* _What is required_
Quote the records in full and leave their pictures out.
START Task data
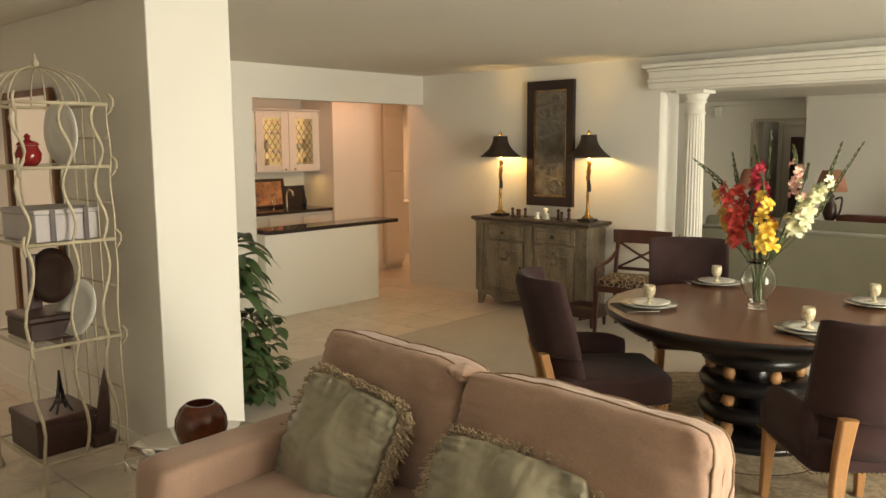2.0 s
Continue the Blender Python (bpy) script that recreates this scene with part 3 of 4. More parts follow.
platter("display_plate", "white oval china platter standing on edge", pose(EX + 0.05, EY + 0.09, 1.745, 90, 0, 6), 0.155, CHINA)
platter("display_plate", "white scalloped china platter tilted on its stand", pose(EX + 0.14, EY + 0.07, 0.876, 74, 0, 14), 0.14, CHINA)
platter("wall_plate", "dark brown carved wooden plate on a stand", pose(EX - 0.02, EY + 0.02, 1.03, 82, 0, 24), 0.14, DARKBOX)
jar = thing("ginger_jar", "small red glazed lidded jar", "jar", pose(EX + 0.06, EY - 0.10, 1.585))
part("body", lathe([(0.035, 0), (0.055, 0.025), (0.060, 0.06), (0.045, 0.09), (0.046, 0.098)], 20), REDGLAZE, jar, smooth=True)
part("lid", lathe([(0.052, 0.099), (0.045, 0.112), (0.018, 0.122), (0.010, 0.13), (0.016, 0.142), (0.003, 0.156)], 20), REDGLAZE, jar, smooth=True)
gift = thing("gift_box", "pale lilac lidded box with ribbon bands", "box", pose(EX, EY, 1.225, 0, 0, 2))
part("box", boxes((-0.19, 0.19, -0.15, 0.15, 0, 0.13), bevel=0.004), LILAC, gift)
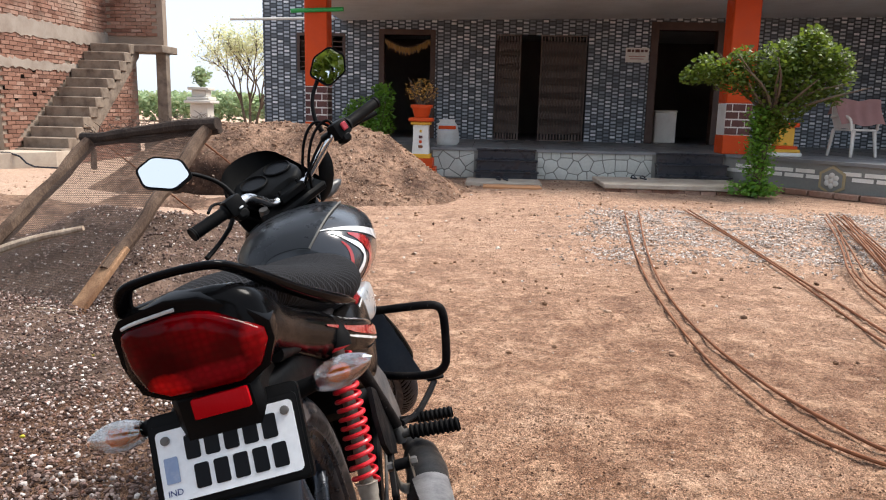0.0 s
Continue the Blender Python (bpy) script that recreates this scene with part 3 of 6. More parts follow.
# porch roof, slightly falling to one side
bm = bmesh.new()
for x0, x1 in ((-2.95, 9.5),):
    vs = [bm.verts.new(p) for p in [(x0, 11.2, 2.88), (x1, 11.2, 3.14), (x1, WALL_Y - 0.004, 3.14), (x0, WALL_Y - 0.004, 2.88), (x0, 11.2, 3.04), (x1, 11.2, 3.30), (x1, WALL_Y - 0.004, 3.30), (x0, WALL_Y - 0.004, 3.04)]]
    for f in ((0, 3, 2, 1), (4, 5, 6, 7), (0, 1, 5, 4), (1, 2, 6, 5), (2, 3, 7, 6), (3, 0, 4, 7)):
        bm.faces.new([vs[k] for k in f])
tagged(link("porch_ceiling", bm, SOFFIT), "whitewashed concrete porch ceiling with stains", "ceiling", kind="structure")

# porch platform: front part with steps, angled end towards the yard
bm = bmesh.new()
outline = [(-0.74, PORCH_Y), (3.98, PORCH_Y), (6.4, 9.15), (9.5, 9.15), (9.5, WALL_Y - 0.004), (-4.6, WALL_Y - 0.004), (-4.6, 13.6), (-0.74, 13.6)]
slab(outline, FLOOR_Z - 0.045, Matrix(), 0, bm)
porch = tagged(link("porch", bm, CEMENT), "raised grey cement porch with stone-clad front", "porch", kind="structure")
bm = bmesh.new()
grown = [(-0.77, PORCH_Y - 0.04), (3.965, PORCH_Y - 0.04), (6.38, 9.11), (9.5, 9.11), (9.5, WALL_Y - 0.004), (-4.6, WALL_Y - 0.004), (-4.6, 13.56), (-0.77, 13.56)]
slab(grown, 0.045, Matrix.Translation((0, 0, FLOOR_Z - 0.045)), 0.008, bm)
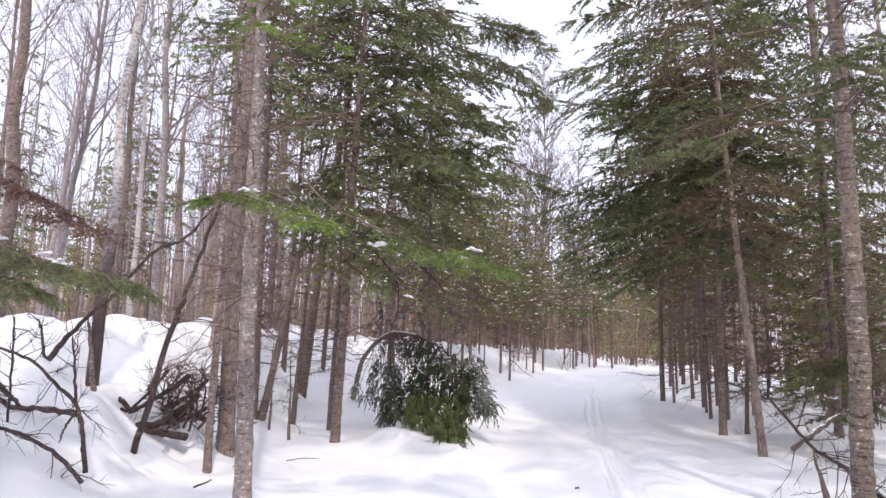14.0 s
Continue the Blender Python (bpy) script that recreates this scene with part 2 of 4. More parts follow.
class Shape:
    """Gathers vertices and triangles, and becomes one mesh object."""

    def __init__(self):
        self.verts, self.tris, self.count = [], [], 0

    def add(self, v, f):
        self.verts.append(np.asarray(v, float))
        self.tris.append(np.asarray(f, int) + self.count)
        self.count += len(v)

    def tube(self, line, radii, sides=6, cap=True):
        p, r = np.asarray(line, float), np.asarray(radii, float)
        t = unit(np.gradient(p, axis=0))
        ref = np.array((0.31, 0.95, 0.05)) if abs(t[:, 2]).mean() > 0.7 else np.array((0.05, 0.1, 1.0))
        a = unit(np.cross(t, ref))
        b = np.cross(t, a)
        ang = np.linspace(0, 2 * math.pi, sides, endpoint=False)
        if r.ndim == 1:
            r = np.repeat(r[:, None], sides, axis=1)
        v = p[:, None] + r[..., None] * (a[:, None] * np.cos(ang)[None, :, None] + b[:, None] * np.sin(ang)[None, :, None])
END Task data
* _Task answer_
2.0 s
Continue the Blender Python (bpy) script that recreates this scene with part 3 of 4. More parts follow.
platter("display_plate", "white oval china platter standing on edge", pose(EX + 0.05, EY + 0.09, 1.745, 90, 0, 6), 0.155, CHINA)
platter("display_plate", "white scalloped china platter tilted on its stand", pose(EX + 0.14, EY + 0.07, 0.876, 74, 0, 14), 0.14, CHINA)
platter("wall_plate", "dark brown carved wooden plate on a stand", pose(EX - 0.02, EY + 0.02, 1.03, 82, 0, 24), 0.14, DARKBOX)
jar = thing("ginger_jar", "small red glazed lidded jar", "jar", pose(EX + 0.06, EY - 0.10, 1.585))
part("body", lathe([(0.035, 0), (0.055, 0.025), (0.060, 0.06), (0.045, 0.09), (0.046, 0.098)], 20), REDGLAZE, jar, smooth=True)
part("lid", lathe([(0.052, 0.099), (0.045, 0.112), (0.018, 0.122), (0.010, 0.13), (0.016, 0.142), (0.003, 0.156)], 20), REDGLAZE, jar, smooth=True)
gift = thing("gift_box", "pale lilac lidded box with ribbon bands", "box", pose(EX, EY, 1.225, 0, 0, 2))
part("box", boxes((-0.19, 0.19, -0.15, 0.15, 0, 0.13), bevel=0.004), LILAC, gift)
0.0 s
Continue the Blender Python (bpy) script that recreates this scene with part 3 of 6. More parts follow.
# porch roof, slightly falling to one side
bm = bmesh.new()
for x0, x1 in ((-2.95, 9.5),):
    vs = [bm.verts.new(p) for p in [(x0, 11.2, 2.88), (x1, 11.2, 3.14), (x1, WALL_Y - 0.004, 3.14), (x0, WALL_Y - 0.004, 2.88), (x0, 11.2, 3.04), (x1, 11.2, 3.30), (x1, WALL_Y - 0.004, 3.30), (x0, WALL_Y - 0.004, 3.04)]]
    for f in ((0, 3, 2, 1), (4, 5, 6, 7), (0, 1, 5, 4), (1, 2, 6, 5), (2, 3, 7, 6), (3, 0, 4, 7)):
        bm.faces.new([vs[k] for k in f])
tagged(link("porch_ceiling", bm, SOFFIT), "whitewashed concrete porch ceiling with stains", "ceiling", kind="structure")

# porch platform: front part with steps, angled end towards the yard
bm = bmesh.new()
outline = [(-0.74, PORCH_Y), (3.98, PORCH_Y), (6.4, 9.15), (9.5, 9.15), (9.5, WALL_Y - 0.004), (-4.6, WALL_Y - 0.004), (-4.6, 13.6), (-0.74, 13.6)]
slab(outline, FLOOR_Z - 0.045, Matrix(), 0, bm)
porch = tagged(link("porch", bm, CEMENT), "raised grey cement porch with stone-clad front", "porch", kind="structure")
bm = bmesh.new()
grown = [(-0.77, PORCH_Y - 0.04), (3.965, PORCH_Y - 0.04), (6.38, 9.11), (9.5, 9.11), (9.5, WALL_Y - 0.004), (-4.6, WALL_Y - 0.004), (-4.6, 13.56), (-0.77, 13.56)]
slab(grown, 0.045, Matrix.Translation((0, 0, FLOOR_Z - 0.045)), 0.008, bm)
14.0 s
Continue the Blender Python (bpy) script that recreates this scene with part 2 of 4. More parts follow.
class Shape:
    """Gathers vertices and triangles, and becomes one mesh object."""

    def __init__(self):
        self.verts, self.tris, self.count = [], [], 0

    def add(self, v, f):
        self.verts.append(np.asarray(v, float))
        self.tris.append(np.asarray(f, int) + self.count)
        self.count += len(v)

    def tube(self, line, radii, sides=6, cap=True):
        p, r = np.asarray(line, float), np.asarray(radii, float)
        t = unit(np.gradient(p, axis=0))
        ref = np.array((0.31, 0.95, 0.05)) if abs(t[:, 2]).mean() > 0.7 else np.array((0.05, 0.1, 1.0))
        a = unit(np.cross(t, ref))
        b = np.cross(t, a)
        ang = np.linspace(0, 2 * math.pi, sides, endpoint=False)
        if r.ndim == 1:
            r = np.repeat(r[:, None], sides, axis=1)
        v = p[:, None] + r[..., None] * (a[:, None] * np.cos(ang)[None, :, None] + b[:, None] * np.sin(ang)[None, :, None])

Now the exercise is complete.